== Stored data ==
** Start **
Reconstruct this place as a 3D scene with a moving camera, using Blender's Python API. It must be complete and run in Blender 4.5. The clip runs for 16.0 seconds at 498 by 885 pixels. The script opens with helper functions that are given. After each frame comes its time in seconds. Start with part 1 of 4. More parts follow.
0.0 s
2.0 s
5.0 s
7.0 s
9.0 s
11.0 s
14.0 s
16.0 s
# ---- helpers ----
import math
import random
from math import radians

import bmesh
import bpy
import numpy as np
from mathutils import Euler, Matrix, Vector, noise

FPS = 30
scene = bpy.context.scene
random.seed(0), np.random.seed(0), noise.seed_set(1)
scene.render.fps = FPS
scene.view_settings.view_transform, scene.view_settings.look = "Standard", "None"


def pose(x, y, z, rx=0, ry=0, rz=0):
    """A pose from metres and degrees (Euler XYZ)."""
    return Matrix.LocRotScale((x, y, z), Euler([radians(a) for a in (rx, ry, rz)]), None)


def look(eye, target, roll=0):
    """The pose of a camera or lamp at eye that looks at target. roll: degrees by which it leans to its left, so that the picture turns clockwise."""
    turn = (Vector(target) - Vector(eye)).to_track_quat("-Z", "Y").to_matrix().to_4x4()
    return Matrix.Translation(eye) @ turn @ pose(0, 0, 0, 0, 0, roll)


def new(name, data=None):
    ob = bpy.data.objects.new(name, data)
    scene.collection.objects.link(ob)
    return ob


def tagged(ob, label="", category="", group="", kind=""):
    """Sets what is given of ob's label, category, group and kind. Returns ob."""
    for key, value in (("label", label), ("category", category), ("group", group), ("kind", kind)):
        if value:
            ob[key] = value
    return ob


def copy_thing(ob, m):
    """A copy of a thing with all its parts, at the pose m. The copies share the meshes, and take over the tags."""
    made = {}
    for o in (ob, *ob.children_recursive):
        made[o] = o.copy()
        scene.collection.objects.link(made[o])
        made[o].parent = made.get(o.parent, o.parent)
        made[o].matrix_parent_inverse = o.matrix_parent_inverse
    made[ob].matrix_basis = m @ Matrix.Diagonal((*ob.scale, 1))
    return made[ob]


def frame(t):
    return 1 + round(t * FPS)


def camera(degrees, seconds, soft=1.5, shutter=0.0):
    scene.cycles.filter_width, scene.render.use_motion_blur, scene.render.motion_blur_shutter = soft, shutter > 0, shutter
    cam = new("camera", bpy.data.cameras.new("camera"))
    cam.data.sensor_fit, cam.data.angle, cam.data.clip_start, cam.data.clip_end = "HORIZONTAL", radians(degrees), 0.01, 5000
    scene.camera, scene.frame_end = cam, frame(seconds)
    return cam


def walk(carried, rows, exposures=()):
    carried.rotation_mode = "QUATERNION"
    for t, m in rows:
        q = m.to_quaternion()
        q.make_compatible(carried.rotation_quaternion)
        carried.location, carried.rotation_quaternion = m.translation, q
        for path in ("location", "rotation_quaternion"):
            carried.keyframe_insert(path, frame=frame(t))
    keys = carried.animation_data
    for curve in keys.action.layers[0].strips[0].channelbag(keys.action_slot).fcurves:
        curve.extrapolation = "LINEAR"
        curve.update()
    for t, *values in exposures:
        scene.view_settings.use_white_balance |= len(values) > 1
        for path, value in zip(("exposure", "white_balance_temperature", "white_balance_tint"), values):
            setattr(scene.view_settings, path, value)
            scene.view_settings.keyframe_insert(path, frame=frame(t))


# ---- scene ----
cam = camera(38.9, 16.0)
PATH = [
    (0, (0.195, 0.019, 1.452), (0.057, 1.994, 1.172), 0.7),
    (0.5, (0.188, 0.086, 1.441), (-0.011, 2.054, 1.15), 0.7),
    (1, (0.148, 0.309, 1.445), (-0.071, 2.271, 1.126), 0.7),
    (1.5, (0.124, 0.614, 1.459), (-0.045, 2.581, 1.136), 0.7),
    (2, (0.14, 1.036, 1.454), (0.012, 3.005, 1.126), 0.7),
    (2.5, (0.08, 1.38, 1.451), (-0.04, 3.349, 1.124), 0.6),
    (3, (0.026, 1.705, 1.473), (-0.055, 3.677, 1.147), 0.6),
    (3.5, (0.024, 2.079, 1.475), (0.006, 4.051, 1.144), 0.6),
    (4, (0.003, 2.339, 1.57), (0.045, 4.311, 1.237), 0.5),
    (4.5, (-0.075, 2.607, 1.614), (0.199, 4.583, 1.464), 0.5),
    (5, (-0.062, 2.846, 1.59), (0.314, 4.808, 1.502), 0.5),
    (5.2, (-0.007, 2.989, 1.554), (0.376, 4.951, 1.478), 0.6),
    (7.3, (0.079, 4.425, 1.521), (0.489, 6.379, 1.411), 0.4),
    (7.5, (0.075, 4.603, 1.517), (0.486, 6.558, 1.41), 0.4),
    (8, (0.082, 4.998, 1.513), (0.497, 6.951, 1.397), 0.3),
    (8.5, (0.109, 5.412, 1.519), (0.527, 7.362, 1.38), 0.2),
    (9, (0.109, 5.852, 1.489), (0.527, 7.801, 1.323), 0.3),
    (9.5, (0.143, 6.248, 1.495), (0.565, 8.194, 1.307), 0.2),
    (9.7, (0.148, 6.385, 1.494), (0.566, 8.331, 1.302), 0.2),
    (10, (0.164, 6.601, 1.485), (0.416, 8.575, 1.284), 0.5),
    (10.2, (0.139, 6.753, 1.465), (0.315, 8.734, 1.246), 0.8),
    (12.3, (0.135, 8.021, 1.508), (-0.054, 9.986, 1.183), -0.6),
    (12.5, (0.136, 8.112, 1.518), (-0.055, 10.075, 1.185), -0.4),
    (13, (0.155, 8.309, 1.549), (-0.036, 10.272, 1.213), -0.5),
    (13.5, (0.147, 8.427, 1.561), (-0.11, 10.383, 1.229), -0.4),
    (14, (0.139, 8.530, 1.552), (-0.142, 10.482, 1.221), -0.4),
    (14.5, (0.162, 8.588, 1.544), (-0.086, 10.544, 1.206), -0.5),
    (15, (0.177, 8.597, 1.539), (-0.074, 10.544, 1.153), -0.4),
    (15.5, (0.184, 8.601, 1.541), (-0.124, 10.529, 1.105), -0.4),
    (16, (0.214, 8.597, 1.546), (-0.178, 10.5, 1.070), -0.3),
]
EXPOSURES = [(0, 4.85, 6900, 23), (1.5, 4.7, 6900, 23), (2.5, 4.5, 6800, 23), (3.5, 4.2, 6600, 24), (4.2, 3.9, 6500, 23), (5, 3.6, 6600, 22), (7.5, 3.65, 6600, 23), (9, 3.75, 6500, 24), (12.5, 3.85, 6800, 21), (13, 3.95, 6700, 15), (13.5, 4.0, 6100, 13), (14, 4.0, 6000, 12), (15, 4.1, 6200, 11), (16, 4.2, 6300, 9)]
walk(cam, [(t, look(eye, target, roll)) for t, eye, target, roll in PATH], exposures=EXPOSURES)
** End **
== Problem description ==
Take every line from the data that contains the word "name".

== Solution ==
def new(name, data=None):
    ob = bpy.data.objects.new(name, data)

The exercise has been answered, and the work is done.